Readers have probably noticed that the monthly previews for concerts at the San Francisco Conservatory of Music (SFCM) tend to focus on faculty and visitors. However, they also probably know that, every now and then, I shall put up an advance piece about a student recital. Such articles are usually triggered by students industrious enough to create and post Facebook Event pages. I figure that such students should be rewarded a bit for their initiative (at least until Cambridge Analytica comes up with a way to use information about Bohuslav Martinů for more insidious purposes)!
With those observations as context, I felt it worth letting readers know that this week will be offering two student cello recitals on two consecutive days. I have long had a personal interest in the cello; and, unless I am mistaken, the very first time I decided to take on a major box set during my tenure at Examiner.com, the box was one of all of the EMI recordings made by Mstislav Rostropovich. As a result I am currently reviewing my iCal to see if I can squeeze at least one of these into my listening schedule.
Like all student recital offerings, these concerts will be free of charge; and reservations will not be required. The SFCM building is located at 50 Oak Street, between Van Ness Avenue and Franklin Street, a short walk from the Van Ness Muni Station. Readers are encouraged to consult the Performance Calendar Web page at the SFCM Web site for the most up-to-date information about both of these offerings. Specifics are as follows:
Wednesday, March 28, 8:30 p.m., Recital Hall: Cellist Leo Baluk is a first-year Master’s student, and this will be his very first SFCM recital. This program will feature the last of the three suites for cello composed by Ernest Bloch in 1957, near the end of his life when he was living in Agate Beach in Oregon. The major works to be played with piano accompaniment will be Ludwig van Beethoven’s sonata in F major, the first of his two Opus 5 sonatas, and Friedrich Grützmacher’s arrangement of Luigi Boccherini’s B-flat major cello concerto. Baluk will also play Felix Mendelssohn’s Opus 109 in D major, entitled “Song Without Words” and not related to any of the 48 solo piano pieces given the same title. Baluk will have two piano accompanists, Amy Chiu and Xiaoxiao Ji.

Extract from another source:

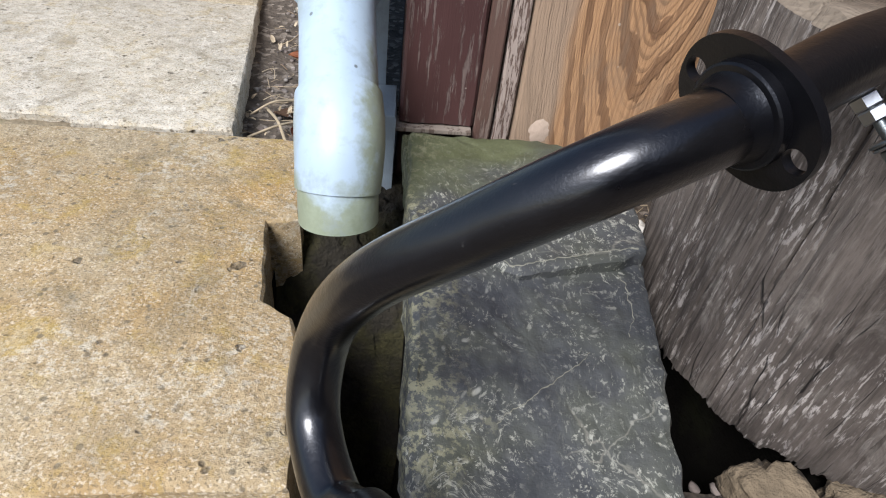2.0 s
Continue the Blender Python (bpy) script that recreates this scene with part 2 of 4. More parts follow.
def paint_mat(name, paint, under, flake, scale=1.0, rough=0.55):
    """Old paint, worn along the grain down to the wood."""
    k = Mat(name, rough)
    fib = k.noise(1.0, 5.0, 0.7, v=k.scaled((330.0, 330.0, 14.0)))
    wear = k.noise(1.0, 6.0, 0.7, v=k.scaled((70.0 * scale, 70.0 * scale, 9.0 * scale)))
    blot = k.noise(1.0, 4.0, 0.6, v=k.scaled((18.0, 18.0, 5.0)))
    c = k.mix(blot, (paint[0] * 0.6, paint[1] * 0.6, paint[2] * 0.6), (paint[0] * 1.35, paint[1] * 1.4, paint[2] * 1.4))
    lost = k.ramp(k.math("ADD", wear, k.math("MULTIPLY", k.math("SUBTRACT", fib, 0.5), 0.5)), (flake, 0.0), (flake + 0.06, 1.0))
    c = k.mix(k.math("MULTIPLY", lost, 0.85), c, k.mix(fib, (under[0] * 0.55, under[1] * 0.55, under[2] * 0.55), under))
    dots = k.ramp(k.cells(38.0), (0.03, 1.0), (0.045, 0.0))
    c = k.mix(k.math("MULTIPLY", dots, 0.6), c, (0.5, 0.45, 0.4))
    k.color(c)
    k.rough(k.mix(lost, (rough, rough, rough), (0.85, 0.85, 0.85)))
    k.bump((fib, 0.5, 0.0012), (k.math("MULTIPLY", lost, -1.0), 0.6, 0.0012))
    return k.m


M_MAROON = paint_mat("maroon_paint", (0.066, 0.0275, 0.0265), (0.20, 0.15, 0.135), 0.55, 1.9)
M_BROWN_STRIP = paint_mat("brown_strip_paint", (0.11, 0.062, 0.05), (0.24, 0.18, 0.15), 0.52, 1.6)
M_FLAKY = paint_mat("flaking_pale_paint", (0.36, 0.285, 0.25), (0.09, 0.045, 0.03), 0.515, 7.0, 0.7)
M_SILL = paint_mat("pale_sill_paint", (0.27, 0.22, 0.185), (0.12, 0.08, 0.06), 0.55, 1.5, 0.7)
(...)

Thursday, March 29, 7:30 p.m., Osher Salon: Complementing Baluk’s concert, cellist Edward Luengo will be performing his last recital as an SFCM undergraduate. Luengo’s program will be distinguished by a departure from the usual coupling of cello and piano. He will play Zoltán Kodály’s Opus 7, a duo for violin and cello. His violinist partner will be Maria van der Sloot. All of the other works on the program will have piano accompaniment. His “historical” offerings will be Beethoven’s WoO 46, the set of seven variations of the duet “Bei Männern, welch Liebe fühlen” from Wolfgang Amadeus Mozart’s K. 620 opera The Magic Flute, and Johannes Brahms’ Opus 99 (second) sonata in F major. The second half of the program will present two relatively recent works. Luengo will conclude with a piece by Jérôme Ducros entitled, appropriately enough, “Encore.” Composed in 2009, this will be preceded by “Les Chants de l’Agartha,” which Guillaume Connesson composed in 2008. In addition, the first half of the program will include Pablo Casals’ arrangement of the first of three songs that Gabriel Fauré published as his Opus 7, “Après un rêve.” Accompaniment will be shared by three pianists, Chiu (again), Keisuke Nakagoshi, and Kevin Lee Sun.